Sunday, March 02, 2008

Mediations on Change

the road goes ever on...My darling JP's recent post on change got me to thinking that I really need to change myself. That is, I need to revive this blog and start posting again. I'm sorry I let things lapse for so long.

It's not that there hasn't been anything to write about. Indeed, life goes on, whether we record it or not.

If you followed my blog over the months, you may have noticed that I began well. I posted (realtively) regularly. However, about a year ago, new posts appeared less frequently.

When I (re)started this blog, I wanted to create a space where I wrote about the things I was thinking about. I wanted to think about my experiences and try to draw meaning about what's happened in my life.

As you might expect, that required a bit of retrospection and a bit of personal honesty. As I thought about what I was feeling, I uncovered a certain amount of pain, pain that was as fresh in the moment of discovery as it was the moment it was originally inflicted.

Things like the pain I feel every time I return Kara to her mother. (Sometimes, it's so fresh, I can barely breathe and my heart feels like it's about to burst.) Like the pain I felt when my mother told me I'd need to find a new place to live (I was 18). Like the pain I felt when I said goodbye to my father before he and I could have that grown-up conversation that we kept promising each other that we would have. Like a number of other deeply painful experiences.

Abandonment. Betrayal. Failure. Loss.

Deeply personal and extremely hard to document. Things that, quite honestly, can bring tears to my eyes just by entertaining the memory for more than a few seconds.

So, if you noticed a change in the nature of my posts around the time of JP's surgery, that's why. My mind ran rampant during those hours I sat in the waiting room with no information. (I began to fear I was going to lose her again.)

It was hard to look at that stuff and it's hard to experience these deeply personal and deeply emotional things. Worse, it's hard to find ways to live with that pain, to learn to accept the consequences of those actions, some of which were my own damned fault.

I also felt shame. I'm supposed to be a grown-up. You'd think I'd have it all figured out by now, right? Be a man! Suck it up. Cope!

It scared me. I didn't know how to integrate what had happened, let alone explain what (and why) I felt these things. Explain why I feel these things, for some of these emotions are still raw.

I backed away from my writing and I allowed this pain prevent me from finding ways to synthesize, integrate, and share my experiences.

And you know what? That needs to change.

This is a process, a journey (hence the picture, which is from what JP calls my "commuter series") and I apologize for not being willing to be more honest in sharing it with you.

Photo credit: me.

Labels: , ,

4 Comments:

Blogger JP (mom) said...

I'm glad you're rededicating yourself to this process. I love you babe. x...x, JP/deb

6:28 AM  
Blogger Jennifer @ Conversion Diary said...

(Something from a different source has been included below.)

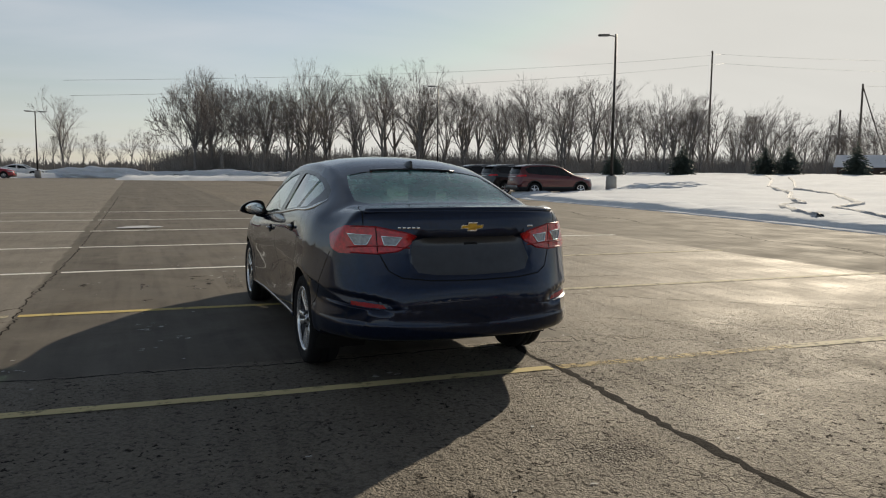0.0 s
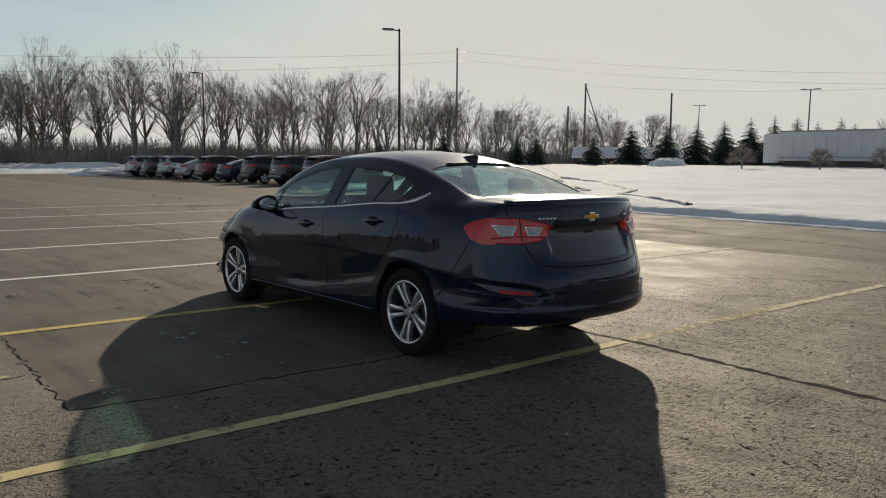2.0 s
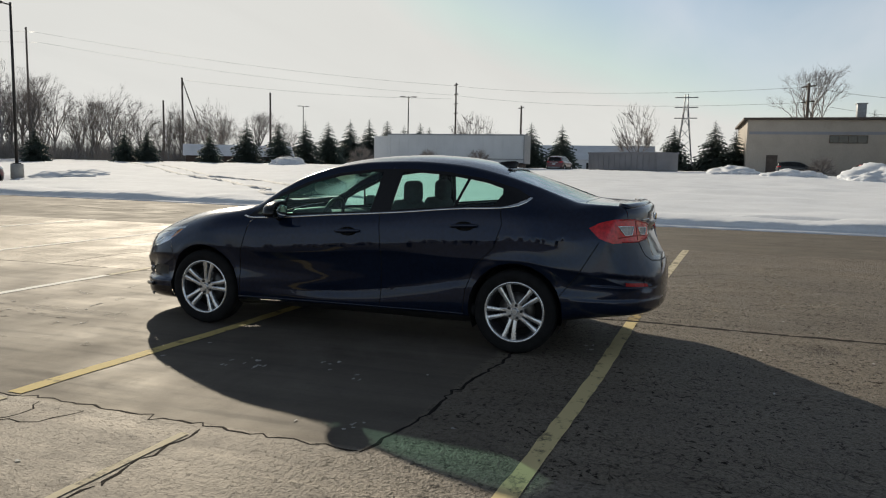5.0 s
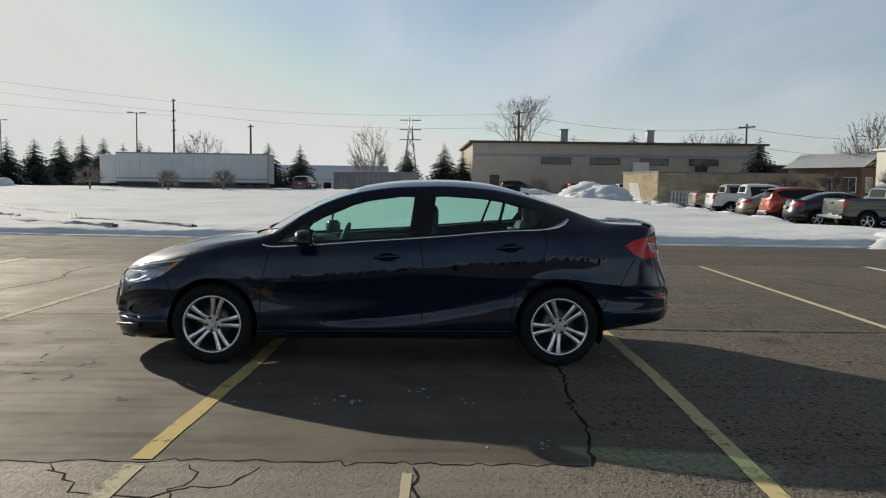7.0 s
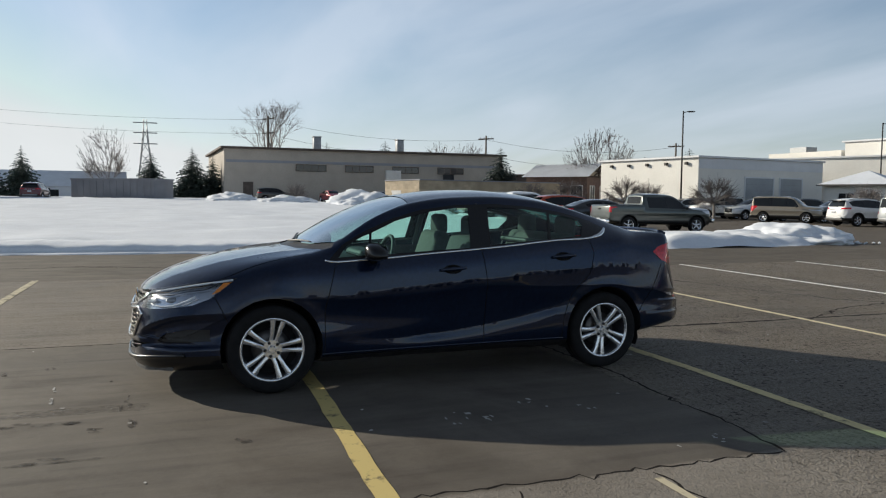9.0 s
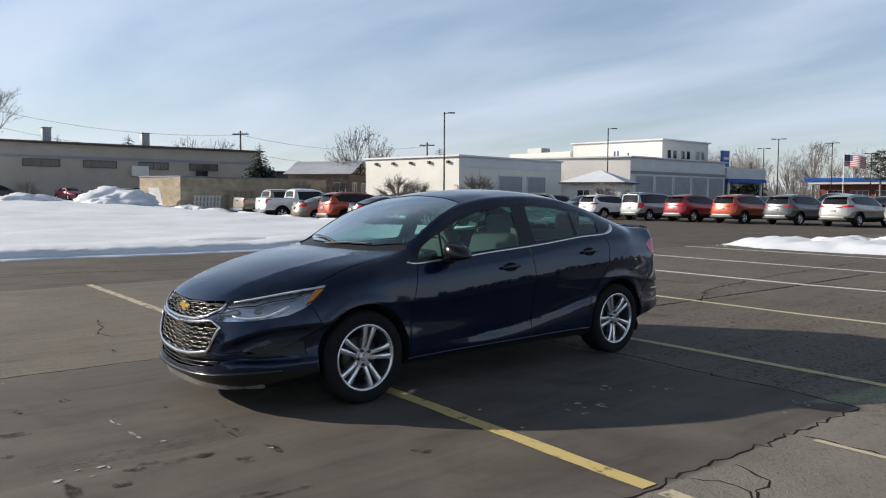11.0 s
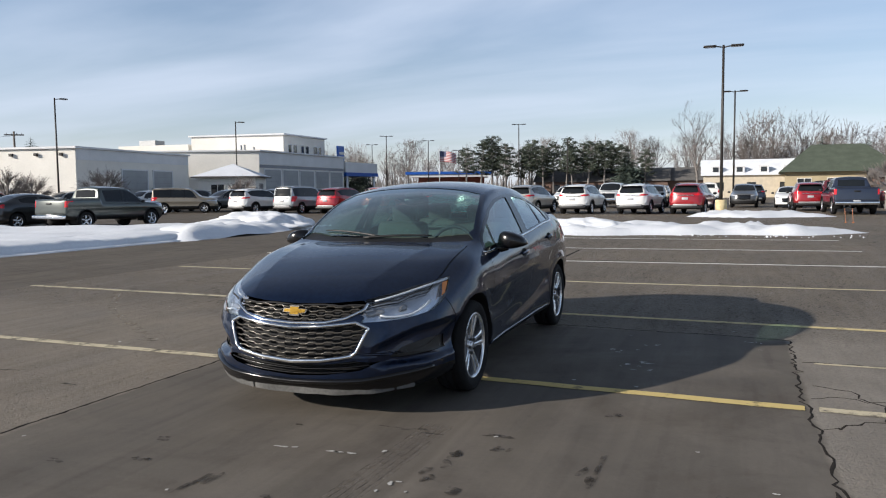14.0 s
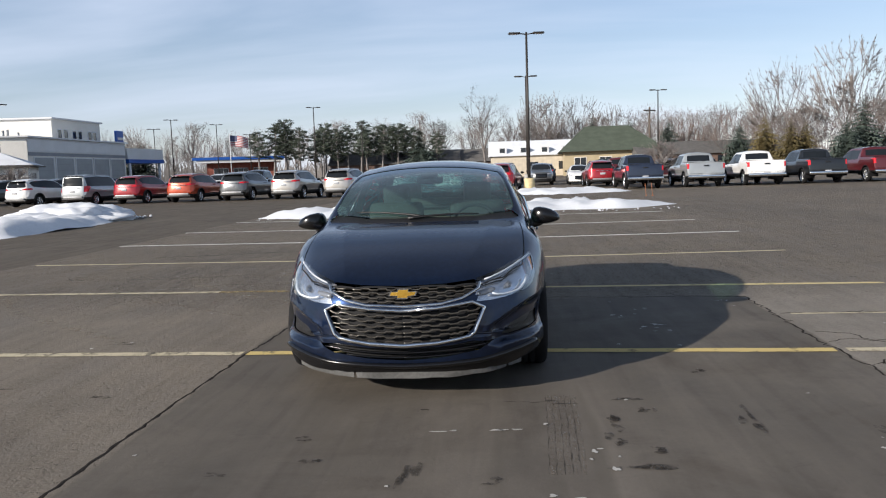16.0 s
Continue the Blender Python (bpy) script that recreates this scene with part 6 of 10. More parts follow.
for i, (x, y, rx, ry) in enumerate(((-1.95, 0.35, 0.10, 0.03), (-1.75, 0.15, 0.12, 0.04), (-1.70, -0.25, 0.10, 0.03), (-1.85, -0.55, 0.07, 0.03), (-1.0, 3.1, 0.06, 0.05), (-0.85, 3.6, 0.09, 0.03), (-0.7, 4.2, 0.12, 0.03), (-0.45, 2.75, 0.14, 0.03), (-1.4, 4.4, 0.10, 0.03), (-2.4, 3.0, 0.06, 0.03), (-2.7, -0.95, 0.06, 0.03), (-0.45, -1.85, 0.09, 0.03))):
    for k in range(5):
        rng = random.Random(i * 9 + k)
        blot(x + rng.gauss(0, rx), y + rng.gauss(0, ry * 1.5), rx * rng.uniform(0.08, 0.28), ry * rng.uniform(0.15, 0.5), M["salt"], SALT, 400 + i * 9 + k, "salt")
for i in range(70):
    rng = random.Random(900 + i)
    x, y = rng.uniform(-4.5, 4), rng.uniform(-5, 6)
    if abs(x) < 0.95 and abs(y) < 2.4:
        continue
    blot(x, y, rng.uniform(0.006, 0.016), rng.uniform(0.006, 0.014), M["salt"], "small scrap of ice on asphalt", 1000 + i, "ice", 0.004)
# pale scuffs where wheels turned over the old paving
for i, pts in enumerate(([(1.9, -3.2), (2.15, -3.55), (2.3, -3.9), (2.35, -4.3)], [(2.05, -3.1), (2.35, -3.5), (2.52, -3.9), (2.58, -4.4)], [(1.5, -1.2), (2.6, -2.0), (3.5, -3.0)], [(2.0, -0.6), (3.4, -1.6), (4.6, -3.0)], [(2.8, 0.4), (4.4, -0.8), (5.8, -2.4)], [(1.2, -2.7), (2.3, -2.8), (3.6, -2.6)], [(3.0, -3.6), (4.2, -3.4), (5.6, -3.5)])):
    crack(pts, 0.05 + 0.02 * (i % 3), "pale scuff of a turning wheel", 0.012, 700 + i, "scuff", 0.0012)
blot(-1.9, 11.5, 0.36, 0.40, M["snow_dirty"], "round drain cover under grey ice", 777, "drain", 0.02)
blot(6.1, 13.0, 0.55, 0.30, M["salt"], SALT, 778, "salt")


def snow_patch(name, poly, height, label, res=0.6, seed=0, rough=0.10, cat="snow", slope=None, m_="snow", edge=0.8):
    """A sheet of snow over an outline: rounded rim, uneven top; slope(x, y) lifts it with the land."""
    xs, ys = [p[0] for p in poly], [p[1] for p in poly]
    nx, ny = max(int((max(xs) - min(xs)) / res), 4), max(int((max(ys) - min(ys)) / res), 4)
    segs = list(zip(poly, poly[1:] + poly[:1]))

    def dist(x, y):
        best = 1e9
        for (ax, ay), (bx, by) in segs:
            dx, dy = bx - ax, by - ay
            t = min(max(((x - ax) * dx + (y - ay) * dy) / (dx * dx + dy * dy + 1e-9), 0), 1)
            best = min(best, math.hypot(x - ax - t * dx, y - ay - t * dy))
        return best if inside(poly, (x, y)) else -best
    V, F, idx = [], [], {}
    for i in range(nx + 1):
        for j in range(ny + 1):
            x = min(xs) + (max(xs) - min(xs)) * i / nx
            y = min(ys) + (max(ys) - min(ys)) * j / ny
            d = dist(x, y) + 0.35 * noise.noise(Vector((x * 0.6, y * 0.6, seed)))
            if d < -res * 1.1:
                continue
            u = min(max((d + res * 0.2) / edge, 0), 1)
            u = u * u * (3 - 2 * u)
            z = height * u * (1 + 0.4 * noise.noise(Vector((x * 0.35, y * 0.35, seed + 3))))
            z += rough * u * (noise.noise(Vector((x * 1.1, y * 1.1, seed + 7))) + 0.5 * noise.noise(Vector((x * 3.1, y * 3.1, seed + 9))) + 0.45 * abs(noise.noise(Vector((x * 6.7, y * 6.7, seed + 5)))))
            if slope:
                z += slope(x, y) * u
            idx[i, j] = len(V)
            V.append((x, y, z if d > -res * 0.4 else -0.05))
    for i in range(nx):
        for j in range(ny):
            q = [(i, j), (i + 1, j), (i + 1, j + 1), (i, j + 1)]
            if all(k in idx for k in q):
                F.append([idx[k] for k in q])
    me = bpy.data.meshes.new(name)
    me.from_pydata(V, [], F)
    me.polygons.foreach_set("use_smooth", [True] * len(F))
    return tagged(part(name, me, M[m_]), label, cat, kind="structure")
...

I just stumbled across your site (not sure how, maybe via "be present, be here"?) and all I can say is - wow. What a moving, touching post. I wish there were some great words of wisdom I could offer that would make it all better. I guess all I can offer is to say that your writing is beautiful, and I think it's really inspiring that you're moving toward change and open to sharing your experiences. You will undoubtedly help others (and hopefully yourself) with your honesty. Thank you for this reflection, and keep up the good work.

5:31 AM  
Blogger Shaz said...

Its been a whole year my friend and its good to see you back. I miss you and your writing xx

5:36 AM  
Blogger Quill Feather said...

Very honest and open. Found your site very refreshing - shall return for another visit.